Thursday, January 28, 2016

the politics of failure

Rejecting failure and avoiding mistakes seems like high-minded goals, but they are fundamentally misguided. Take something like the Golden Fleece awards which were established in 1975 to call attention to government-funded projects that were particularly egregious wastes of money. (Among the winners were things like an $84,000 study on love commissioned by the National Science Foundation, and a $3,000 Department of Defense study that examined whether people in the military should carry umbrellas.) While such scrutiny may have seemed like a good idea at the time, it had a chilling effect on research. No one wanted to “win” a Golden Fleece Award because, under the guise of avoiding waste, its organizers had inadvertently made it dangerous and embarrassing for everyone to make mistakes.

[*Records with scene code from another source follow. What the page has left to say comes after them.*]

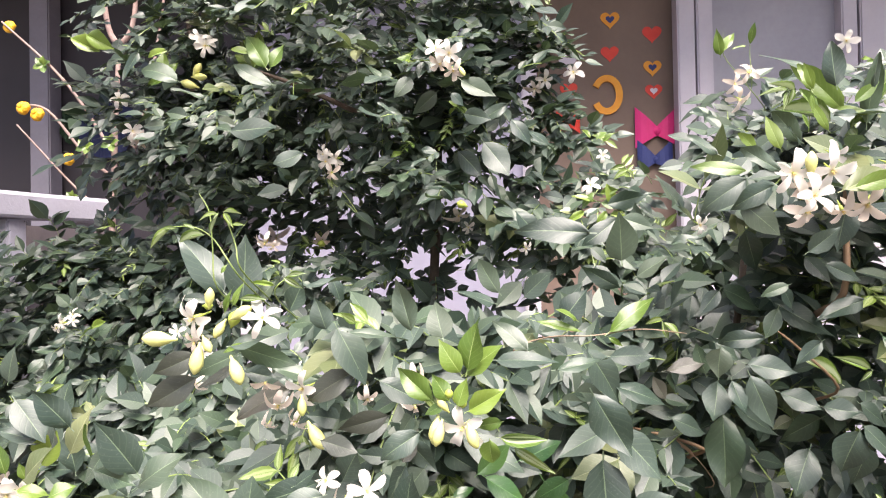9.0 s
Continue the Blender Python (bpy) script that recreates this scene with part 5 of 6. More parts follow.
leaf("m", (0.296, 0.540, 1.259), (0.320, 0.537, 1.243), 0.5)
leaf("s", (0.345, 0.550, 1.292), (0.389, 0.538, 1.295), 0.32)
leaf("s", (0.419, 0.625, 1.290), (0.454, 0.632, 1.241), 0.42)
leaf("s", (0.389, 0.560, 1.283), (0.428, 0.567, 1.289), 0.32)
leaf("s", (0.423, 0.620, 1.386), (0.363, 0.616, 1.394), 0.42)
leaf("s", (0.140, 0.550, 1.345), (0.106, 0.547, 1.391), 0.46)
leaf("s", (0.154, 0.550, 1.338), (0.157, 0.557, 1.388), 0.54)
leaf("d", (0.136, 0.510, 1.303), (0.109, 0.502, 1.290), 0.5)
leaf("d", (0.131, 0.520, 1.285), (0.099, 0.512, 1.265), 0.5)
leaf("d", (0.154, 0.530, 1.290), (0.129, 0.531, 1.275), 0.52)
leaf("m", (0.165, 0.500, 1.310), (0.192, 0.501, 1.317), 0.42)
leaf("n", (0.155, 0.540, 1.305), (0.196, 0.541, 1.289), 0.42)
leaf("s", (0.158, 0.540, 1.287), (0.183, 0.544, 1.279), 0.45)
leaf("d", (0.173, 0.600, 1.262), (0.126, 0.597, 1.241), 0.5)
leaf("s", (0.146, 0.800, 1.234), (0.087, 0.795, 1.249), 0.36)
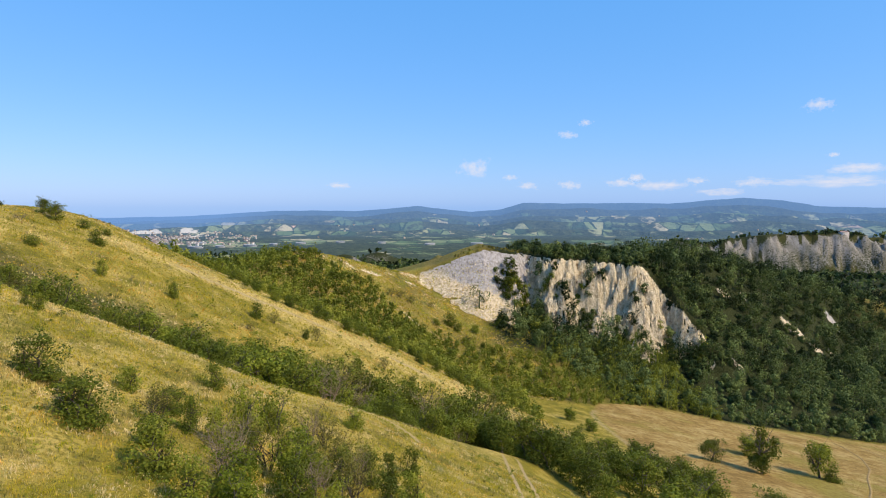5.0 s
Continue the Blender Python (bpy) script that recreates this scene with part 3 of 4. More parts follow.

The truth is, if you fund thousands of research projects every year, some will have obvious, measurable, positive impacts, and others will go nowhere. We aren’t very good at predicting the future – that’s a given – and yet the Golden Fleece Awards tacitly implied that researches should know before they do their research whether or not the results of that research would have value. Failure was being used as a weapon, rather than as an agent of learning. And that had fallout: The fact that failing could earn you a very public flogging distorted the way researchers chose projects. The politics of failure, then, impeded our progress.